Our tax calculator is integrated with our new updated microsimulation model. This advance allows PWBM to observe married and single households rather than tax filing units. Our results capture both the rich information about demographic shifts found in Census-level data and the rich information about federal revenues found in IRS tax filer-level data. The combination allows us to make tax policy reform projections beyond the typical 10-year budget window to show long-term effects. Taking the projections farther than the standard 10-year budget window reveals a fuller picture of where the underlying demographic forces are pointed and their implications for policy outcomes. The new simulator shows the budgetary and economic effects of each reform on its own or with any combination of reforms. This breakthrough allows PWBM’s comprehensive Tax Policy Simulator to advance our understanding of how the effects of each reform change when combined with different packages of tax policy reforms.
PWBM’s Dynamic Model
The dynamic version of PWBM, indicated by the dotted red line on Tax Policy Simulator graphs, is based on an overlapping-generations (OLG) model where households maximize their welfare in a forward-looking manner. Households make choices, for instance about how much to work and save, given wages and interest rates. These choices are made given the amount of income, time, assets, technology, and skills that households possess and the prices, wages, interest rates and uncertainties that households face, both today and in the future.
The OLG model allows households to respond to policy changes by altering their economic choices – labor supply, consumption and saving. These feedback effects may reinforce or offset the direct effects of tax policy changes on the size of the economy, economic growth, distribution of income and federal revenues.
PWBM’s dynamic model has unique features that make it suitable for analyzing tax policy reforms. First, the OLG model includes numerous types of households that vary by income as well as key demographics. Households face uncertainty today and in the future about their income and longevity. Second, the model carefully analyzes key features of the U.S. tax system. On the individual side, the model uses actual IRS tax brackets, combined with various tax adjustments, rather than approximating them. On the corporate side, our tax system includes accelerated depreciation allowances (also known as expensing) that distinguish between old and new capital investments, as well as pass-through provisions relevant to companies that are not organized as C corporations. On the international side, the U.S. system is a hybrid (part residential, part territorial) tax system. Finally, the PWBM model allows for unbalanced tax reforms that increase or decrease government debt.

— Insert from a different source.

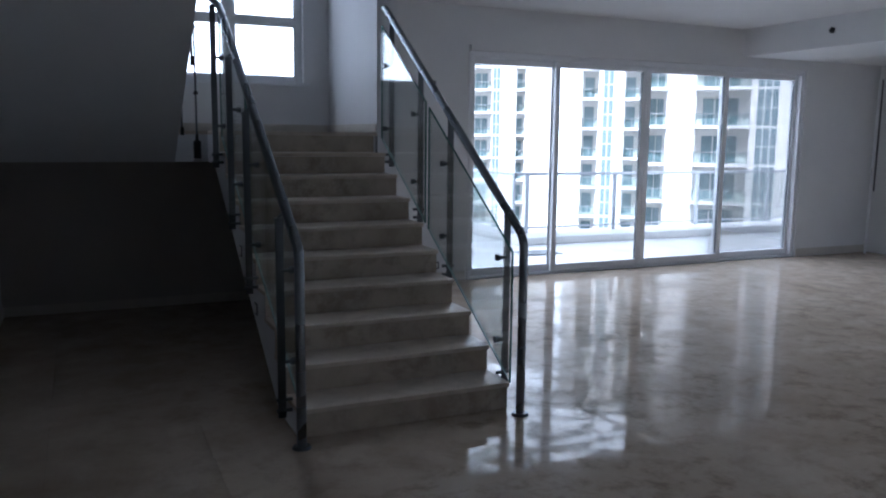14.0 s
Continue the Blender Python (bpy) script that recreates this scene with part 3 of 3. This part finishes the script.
# ---- balcony and city ----
bm = box(-0.1, 16.0, FRONT + 0.25, 15.05, -0.3, -0.03)
add_box(bm, -0.1, 6.72, 15.05, 18.6, -0.3, -0.03)
structure("balcony_floor", "pale tiled balcony floor", "floor", bm, BALCONY_TILE)
par = thing("balcony_parapet", "low rendered parapet with a steel and glass rail", "railing")
part("kerb", box(6.72, 16.0, 14.3, 15.05, -0.03, 0.083, bevel=0.012), RENDERED, par, "low rendered kerb")
part("kerb", box(6.72, 7.1, 15.05, 18.6, -0.03, 0.083, bevel=0.012), RENDERED, par, "low rendered kerb")
part("kerb", box(-0.1, 6.72, 18.35, 18.6, -0.03, 0.083, bevel=0.012), RENDERED, par, "low rendered kerb")


def rail_run(a, b, posts):
    """A run of flat rail with glass between its posts, along x or y."""
    along = 0 if abs(a[0] - b[0]) > 0.01 else 1
    lo, hi = min(a[along], b[along]), max(a[along], b[along])
    fixed = a[1 - along]

    def bar(p, q, half, z0, z1, bevel=0.005):
        return box(p, q, fixed - half, fixed + half, z0, z1, bevel=bevel) if along == 0 else box(fixed - half, fixed + half, p, q, z0, z1, bevel=bevel)
    part("handrail", bar(lo, hi, 0.03, 1.005, 1.05), PALE_METAL, par, "flat metal handrail")
    part("lower_rail", bar(lo, hi, 0.014, 0.15, 0.18), PALE_METAL, par)
    for p in posts:
        part("post", bar(p - 0.03, p + 0.03, 0.02, 0.083, 1.005, 0.004), PALE_METAL, par)
    for p, q in zip(posts, posts[1:]):
        if q - p > 0.5:
            pane = part("glass_pane", bar(p + 0.03, q - 0.03, 0.004, 0.18, 1.005, 0.0), RAIL_GLASS, par)
            pane.visible_shadow = False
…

Our model is calibrated to empirical measures of the responsiveness of labor and savings to changes in after-tax wages and interest rates. The responsiveness of labor to changes in after-tax wages’ default value is 0.5. The responsiveness of savings to changes in interest rates’ default value is 0.5. Users can choose the openness of the U.S. economy to international capital flows. The openness of the U.S. economy to international capital flows’ default value is 40 percent. However, users may use the international capital flow dial control to choose a value of 0, 40, 70, or 100 percent.
Integration between PWBM’s dynamic model and static model is achieved by first running the OLG model in “static” mode and then running the model in “dynamic” mode. The differences between the two are then layered on top of the static microsimulation results. This approach captures the richness of detail in the microsimulation model along with the behavioral changes observed in the OLG model.
Tax Policy Dial Controls
The Tax Policy Simulator allows users to vary 16 key tax provisions to build their own tax reform plans. The simulator includes reforms from recent tax policy proposals, that include sizable changes to the individual and business tax rate structures.
Figure 1 shows the policy options available on the simulator. Users can select from 4,096 different combinations of key tax provisions to see how they affect the economy and the federal budget. However, our tax model includes many additional capabilities that are not shown on the simulator.
Figure 1: Key Tax Provisions
Tax Provisions | Current Policy | Policy Reform |
---|---|---|
Individual Income Tax Rates | 7 Brackets, AMT | 3 Brackets: 12, 25, 35%, No AMT |
Buffet Rule | No | Yes |
4% Surcharge on Income Over $5M | No | Yes |
Double the Standard Deduction, Repeal Personal Exemptions | No | Yes |
Limit Itemized Deductions | No | Yes |
Increase the Child Tax Credit (CTC) | $1,000 | $2,000 |
Net Investment Individual Income Tax (NIIT) | 3.80% | Repeal |
Treatment of Carried Interest | Capital Gains | Ordinary Income |
Corporate Income Tax Rate | 35%, AMT | 20%, No AMT |
Treatment of Pass-Through Business Income | Individual Income Tax | Top Rate of 25% |
Full Expensing of Investment, Disallow Net Interest Deduction | No | Yes |
Repeal Corporate Tax Expenditures, One-Time Repatriation Rate | No | Yes |
Some dial controls incorporate multiple policy reforms to the U.S. tax system. For example, immediate expensing of investment is paired with repealing the deduction for interest expense. Many recent tax reform proposals, such as the Unified Framework proposed on September 27, 2017 pair those policy changes. Including only immediate expensing would increase the incentive for firms to finance investment with debt rather than equity. Tax reform proposals that reduce individual or corporate income tax rates often repeal the Alternative Minimum Tax (AMT). Reducing tax rates alone would lead to many more individuals or businesses being subject to the AMT. Finally, many tax plans both increase the standard deduction from individual income and repeal personal exemptions. Both of these provisions affect which taxpayers pay a zero income tax rate so combining them simplifies taxes for many filers. Descriptions of each key tax provision can be viewed by clicking on information buttons (blue circle with an i) to the left of each dial control.
Conclusion
Penn Wharton Budget Model’s Tax Policy Simulator shows how 16 key tax provisions affect economic growth, work, saving, and the federal budget. Users of the model are encouraged to experiment by building their own tax plans.